Senate probe: 737 Max test pilots ‘coached’ to fit assumptions on MCAS reaction time
US Senate committee investigators believe Boeing and the US FAA tried to re-affirm controversial assumptions over pilot response times during 737 Max recertification, by pre-determining the outcome of tests on crew reactions to a runaway stabiliser.
The Senate committee on commerce, science and transportation has found that Boeing “inappropriately coached” test pilots while conducting simulator tests during recertification of the Max, after two fatal accidents involving the type.
Both accidents were linked to the MCAS software system which erroneously and repeatedly trimmed the horizontal stabiliser to push the aircraft into a nose-down attitude.
Investigators probing one of the accidents, involving a Lion Air 737 Max, stated that Boeing had incorrectly predicted the manner in which pilots would react to a series of false MCAS activations.
The Senate committee’s newly-published report states that Boeing assumes a 4s reaction time for a pilot to identify and begin correcting a runaway stabiliser, through memory.
But the committee adds that, according to a whistleblower serving as an FAA aviation safety inspector, this “long-assumed” reaction time is “not realistic”.
The whistleblower alleged that Boeing officials were present during 737 Max runaway stabiliser reaction tests last year involving an FAA Aircraft Certification Office test pilot and an Aircraft Evaluation Group test pilot.
Boeing officials are alleged, says the committee, to have “encouraged” the test pilots to remember to activate the stabiliser trim control switches straight away, enabling them to counter actions from MCAS.
This amounted to coaching of the test pilots, the committee concludes, “contrary to testing protocol”.
Based on corroborated whistleblower information and interview testimony, it adds, Boeing and FAA officials involved in the conduct of this test “established a pre-determined outcome to reaffirm a long-held human factor assumption” relating to pilot reaction time to stabiliser runaway.
The whistleblower claims the Aircraft Evaluation Group pilot – who participated only after a second Aircraft Certification Office pilot became unavailable – took 16s to react to the runaway stabiliser, some four times longer than the 4s assumption.
Such was their concern that the whistleblower, in July last year, carried out and shared the results of an ad hoc experiment to “spot-check” some volunteer Southwest Airlines 737 crews.

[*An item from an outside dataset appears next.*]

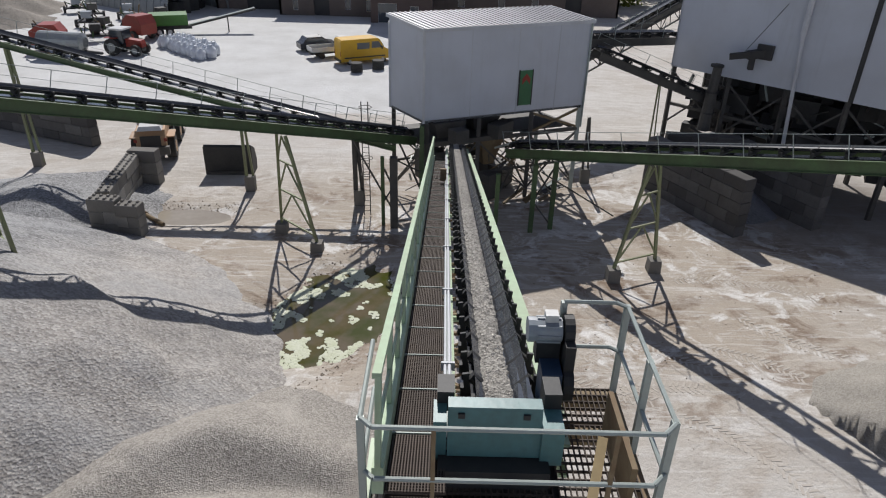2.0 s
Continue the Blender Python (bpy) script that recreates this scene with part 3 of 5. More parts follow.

This experiment was intended to explore any “potential discrepancy” between these pilots’ responses to a runaway stabiliser, through the commonly-used quick-reference card system, and the memory-item approach applied by Boeing.
While the whistleblower acknowledges the experiment – involving three crews and a 737NG, rather than a Max, simulator – was not statistically adequate, the results pointed to a lagged response time, between 7s and 11s, in recognising the stabiliser runaway. Executing the quick-reference card procedure to cut out the stabiliser trim took 49-62s.
The whistleblower also pointed out that the participating crews were experienced, and all three knew they were about to encounter an abnormal event which would require quick-reference card procedures.
“One reason line crews do not respond as Boeing expects is because they are used to the trim wheel moving by [the speed-trim system],” the whistleblower stated in an August 2019 communication detailing the results of the experiment to the FAA’s Seattle Aircraft Evaluation Group.
“Differentiating [the normal speed trim movement] from a runaway trim [abnormality] does not happen in one second.”
The committee notes that the experiment, having used a 737NG simulator, did not incorporate MCAS and might have been perceived as a “less demanding” event than one induced by MCAS.
Its report, running to over 100 pages, covers a wide range of issues relating to oversight, aside from those directly involving the 737 Max situation. The FAA says it is reviewing the document.
Boeing has offered a non-combative response to the Senate findings, simply stating that it takes the conclusions “seriously” and will “continue to review the report in full”. The FAA recently granted recertification of the 737 Max.
“[We are] committed to improving aviation safety, strengthening our safety culture, and rebuilding trust with our customers, regulators, and the flying public,” says Boeing, adding that it has “learned many hard lessons” from the accidents involving the aircraft.
“[These] events and lessons learned have reshaped our company and further focused our attention on our core values of safety, quality, and integrity.”